**Data excerpt:**
* * *

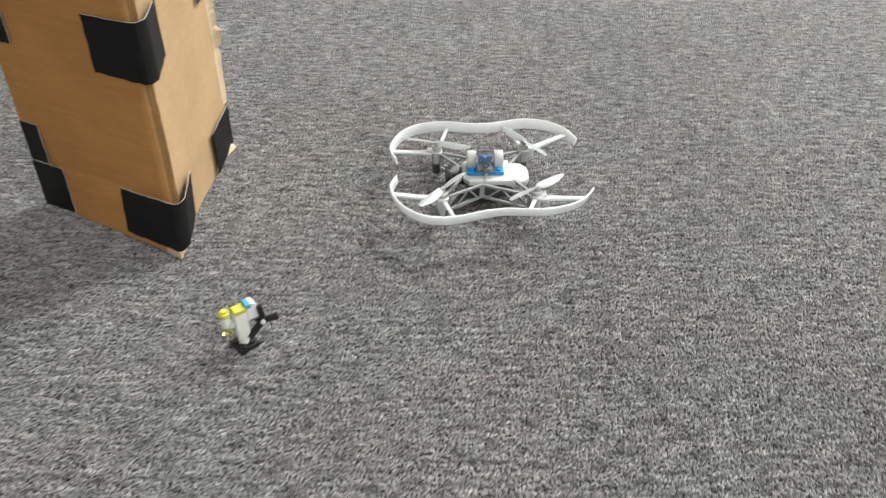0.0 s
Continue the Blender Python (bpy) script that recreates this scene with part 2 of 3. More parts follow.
def carpet_pile():
    """Loops of yarn in rows along x, on the stretch of floor round the things."""
    rng = np.random.default_rng(4)
    xs, rows, sizes = [], [], []
    y = 0.34
    while y < 1.56:
        # the far loops are slightly coarser
        size = 1.0 + 0.08 * min(1.0, max(0.0, (y - 0.75) / 0.5))
        half = 0.31 + 0.44 * (y - 0.34)
        line = np.arange(-half, half, 0.0023 * size)
        xs.append(line)
        rows.append(np.full(len(line), y))
        sizes.append(np.full(len(line), size))
        y += 0.0025 * size
    size = np.concatenate(sizes)
    x, y = np.concatenate(xs), np.concatenate(rows)
    count = len(x)
    x = x + rng.uniform(-0.0010, 0.0010, count)
    y = y + rng.uniform(-0.0009, 0.0009, count)
    turn = rng.normal(0, 0.62, count)
    length = size * rng.uniform(0.0012, 0.0021, count)
    height = rng.uniform(0.55, 1.25, count) * PILE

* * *

**Problem description:**
Leaving the pictures aside, transcribe the entire listing exactly.

**Task response:**
0.0 s
Continue the Blender Python (bpy) script that recreates this scene with part 2 of 3. More parts follow.
def carpet_pile():
    """Loops of yarn in rows along x, on the stretch of floor round the things."""
    rng = np.random.default_rng(4)
    xs, rows, sizes = [], [], []
    y = 0.34
    while y < 1.56:
        # the far loops are slightly coarser
        size = 1.0 + 0.08 * min(1.0, max(0.0, (y - 0.75) / 0.5))
        half = 0.31 + 0.44 * (y - 0.34)
        line = np.arange(-half, half, 0.0023 * size)
        xs.append(line)
        rows.append(np.full(len(line), y))
        sizes.append(np.full(len(line), size))
        y += 0.0025 * size
    size = np.concatenate(sizes)
    x, y = np.concatenate(xs), np.concatenate(rows)
    count = len(x)
    x = x + rng.uniform(-0.0010, 0.0010, count)
    y = y + rng.uniform(-0.0009, 0.0009, count)
    turn = rng.normal(0, 0.62, count)
    length = size * rng.uniform(0.0012, 0.0021, count)
    height = rng.uniform(0.55, 1.25, count) * PILE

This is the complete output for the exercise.